*Task to carry out*
The required output consists solely of the lines from the one containing "q.make_compatible(carried.rotation_quaternion)" down to the one containing "setattr(scene.view_settings, path, value)", both included, each quoted exactly.

[Scripts that build animated scenes]

^^^^^^^^^^^^^^^^

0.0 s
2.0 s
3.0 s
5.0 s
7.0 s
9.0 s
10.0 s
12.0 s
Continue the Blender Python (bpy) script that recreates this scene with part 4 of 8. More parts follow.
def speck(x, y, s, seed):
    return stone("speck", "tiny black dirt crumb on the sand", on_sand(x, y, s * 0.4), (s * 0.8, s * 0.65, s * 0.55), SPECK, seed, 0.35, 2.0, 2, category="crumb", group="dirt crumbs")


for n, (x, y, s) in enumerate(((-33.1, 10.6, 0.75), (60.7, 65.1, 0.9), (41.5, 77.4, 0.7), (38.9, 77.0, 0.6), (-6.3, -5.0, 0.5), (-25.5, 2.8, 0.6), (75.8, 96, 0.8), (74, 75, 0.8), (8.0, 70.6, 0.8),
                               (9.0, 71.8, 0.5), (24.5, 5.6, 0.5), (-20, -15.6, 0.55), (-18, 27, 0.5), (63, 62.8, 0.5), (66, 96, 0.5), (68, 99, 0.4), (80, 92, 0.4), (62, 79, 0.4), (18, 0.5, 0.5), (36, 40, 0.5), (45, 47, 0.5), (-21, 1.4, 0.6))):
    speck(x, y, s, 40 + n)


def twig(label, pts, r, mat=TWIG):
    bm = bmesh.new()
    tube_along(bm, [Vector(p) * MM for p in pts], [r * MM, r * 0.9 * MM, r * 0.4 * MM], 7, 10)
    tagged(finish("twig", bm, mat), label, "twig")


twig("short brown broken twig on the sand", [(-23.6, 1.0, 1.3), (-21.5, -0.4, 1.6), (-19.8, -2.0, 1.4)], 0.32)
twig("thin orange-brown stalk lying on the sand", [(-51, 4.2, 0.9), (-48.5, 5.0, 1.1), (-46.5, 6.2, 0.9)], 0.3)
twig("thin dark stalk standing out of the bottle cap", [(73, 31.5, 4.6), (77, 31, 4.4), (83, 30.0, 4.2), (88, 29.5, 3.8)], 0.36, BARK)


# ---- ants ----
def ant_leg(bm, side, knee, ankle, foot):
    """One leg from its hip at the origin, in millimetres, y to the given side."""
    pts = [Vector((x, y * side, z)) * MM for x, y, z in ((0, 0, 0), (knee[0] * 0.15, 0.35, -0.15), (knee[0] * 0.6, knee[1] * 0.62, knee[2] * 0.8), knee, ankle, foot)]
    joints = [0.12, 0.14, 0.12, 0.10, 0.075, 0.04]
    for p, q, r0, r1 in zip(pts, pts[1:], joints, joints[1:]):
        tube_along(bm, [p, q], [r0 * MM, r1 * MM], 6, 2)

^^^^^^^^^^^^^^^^

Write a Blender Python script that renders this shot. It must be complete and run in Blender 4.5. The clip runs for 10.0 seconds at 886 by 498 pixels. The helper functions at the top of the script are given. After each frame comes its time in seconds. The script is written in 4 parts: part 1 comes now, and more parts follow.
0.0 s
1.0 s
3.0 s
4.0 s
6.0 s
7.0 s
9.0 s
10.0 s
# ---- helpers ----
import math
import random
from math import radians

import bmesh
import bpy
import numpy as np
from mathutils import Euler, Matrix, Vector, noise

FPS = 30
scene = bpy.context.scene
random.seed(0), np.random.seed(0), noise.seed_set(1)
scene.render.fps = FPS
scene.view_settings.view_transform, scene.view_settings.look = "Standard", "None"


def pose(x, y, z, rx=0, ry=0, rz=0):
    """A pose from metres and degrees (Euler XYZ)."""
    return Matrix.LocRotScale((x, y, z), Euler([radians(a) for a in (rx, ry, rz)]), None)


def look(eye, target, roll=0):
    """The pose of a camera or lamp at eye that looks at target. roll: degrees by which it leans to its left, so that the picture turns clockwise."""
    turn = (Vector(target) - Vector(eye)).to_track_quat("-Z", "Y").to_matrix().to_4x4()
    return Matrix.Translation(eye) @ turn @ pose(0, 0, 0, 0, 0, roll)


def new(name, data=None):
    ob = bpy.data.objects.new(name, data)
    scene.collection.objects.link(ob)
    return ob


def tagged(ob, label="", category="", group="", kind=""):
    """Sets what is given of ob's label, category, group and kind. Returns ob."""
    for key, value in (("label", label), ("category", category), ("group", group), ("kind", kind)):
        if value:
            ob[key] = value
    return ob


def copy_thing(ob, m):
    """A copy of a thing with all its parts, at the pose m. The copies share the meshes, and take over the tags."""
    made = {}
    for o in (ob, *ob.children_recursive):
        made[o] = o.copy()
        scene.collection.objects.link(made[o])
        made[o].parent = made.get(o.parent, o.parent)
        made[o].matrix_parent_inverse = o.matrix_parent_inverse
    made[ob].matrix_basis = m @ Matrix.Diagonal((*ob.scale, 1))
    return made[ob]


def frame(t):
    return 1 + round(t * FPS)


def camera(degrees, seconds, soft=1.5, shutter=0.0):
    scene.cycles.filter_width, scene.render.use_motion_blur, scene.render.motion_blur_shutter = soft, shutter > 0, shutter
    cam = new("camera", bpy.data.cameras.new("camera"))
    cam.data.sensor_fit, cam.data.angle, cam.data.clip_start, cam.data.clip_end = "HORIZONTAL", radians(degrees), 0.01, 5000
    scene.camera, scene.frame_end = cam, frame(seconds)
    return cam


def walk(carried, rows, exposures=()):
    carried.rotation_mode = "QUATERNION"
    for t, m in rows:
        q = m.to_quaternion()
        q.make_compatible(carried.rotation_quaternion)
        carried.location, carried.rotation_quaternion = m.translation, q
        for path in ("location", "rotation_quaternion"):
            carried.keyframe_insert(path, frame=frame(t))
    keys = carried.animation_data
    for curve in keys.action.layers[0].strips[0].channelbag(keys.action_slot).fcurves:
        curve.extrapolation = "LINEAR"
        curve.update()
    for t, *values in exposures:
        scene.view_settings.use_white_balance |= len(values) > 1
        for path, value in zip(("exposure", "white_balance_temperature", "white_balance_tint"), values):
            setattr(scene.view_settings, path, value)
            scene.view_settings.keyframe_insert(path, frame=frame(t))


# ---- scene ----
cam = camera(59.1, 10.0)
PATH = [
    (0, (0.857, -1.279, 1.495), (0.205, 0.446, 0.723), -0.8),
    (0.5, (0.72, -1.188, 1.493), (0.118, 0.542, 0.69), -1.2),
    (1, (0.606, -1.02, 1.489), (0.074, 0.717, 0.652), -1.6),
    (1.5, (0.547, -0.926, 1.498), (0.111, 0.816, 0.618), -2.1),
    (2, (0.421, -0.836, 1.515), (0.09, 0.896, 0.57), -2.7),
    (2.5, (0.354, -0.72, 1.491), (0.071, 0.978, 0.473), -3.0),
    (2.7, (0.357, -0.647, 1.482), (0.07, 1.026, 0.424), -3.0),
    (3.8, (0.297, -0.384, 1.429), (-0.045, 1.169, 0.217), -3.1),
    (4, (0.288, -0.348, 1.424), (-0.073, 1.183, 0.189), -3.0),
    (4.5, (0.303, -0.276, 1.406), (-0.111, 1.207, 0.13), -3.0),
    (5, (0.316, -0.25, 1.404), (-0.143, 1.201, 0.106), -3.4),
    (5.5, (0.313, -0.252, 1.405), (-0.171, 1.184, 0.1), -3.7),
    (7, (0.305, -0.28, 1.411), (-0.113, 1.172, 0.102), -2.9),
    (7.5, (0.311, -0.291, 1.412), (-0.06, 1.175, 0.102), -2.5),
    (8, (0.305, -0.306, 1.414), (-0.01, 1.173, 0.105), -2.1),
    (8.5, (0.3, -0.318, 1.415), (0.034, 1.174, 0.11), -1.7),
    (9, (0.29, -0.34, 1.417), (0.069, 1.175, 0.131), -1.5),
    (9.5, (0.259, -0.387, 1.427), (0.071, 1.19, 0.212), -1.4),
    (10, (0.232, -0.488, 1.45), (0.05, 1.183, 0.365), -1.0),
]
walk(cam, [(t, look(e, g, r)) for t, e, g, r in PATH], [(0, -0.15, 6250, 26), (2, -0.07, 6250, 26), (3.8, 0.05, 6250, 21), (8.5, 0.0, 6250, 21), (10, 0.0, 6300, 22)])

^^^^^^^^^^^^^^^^

*In response*
        q.make_compatible(carried.rotation_quaternion)
        carried.location, carried.rotation_quaternion = m.translation, q
        for path in ("location", "rotation_quaternion"):
            carried.keyframe_insert(path, frame=frame(t))
    keys = carried.animation_data
    for curve in keys.action.layers[0].strips[0].channelbag(keys.action_slot).fcurves:
        curve.extrapolation = "LINEAR"
        curve.update()
    for t, *values in exposures:
        scene.view_settings.use_white_balance |= len(values) > 1
        for path, value in zip(("exposure", "white_balance_temperature", "white_balance_tint"), values):
            setattr(scene.view_settings, path, value)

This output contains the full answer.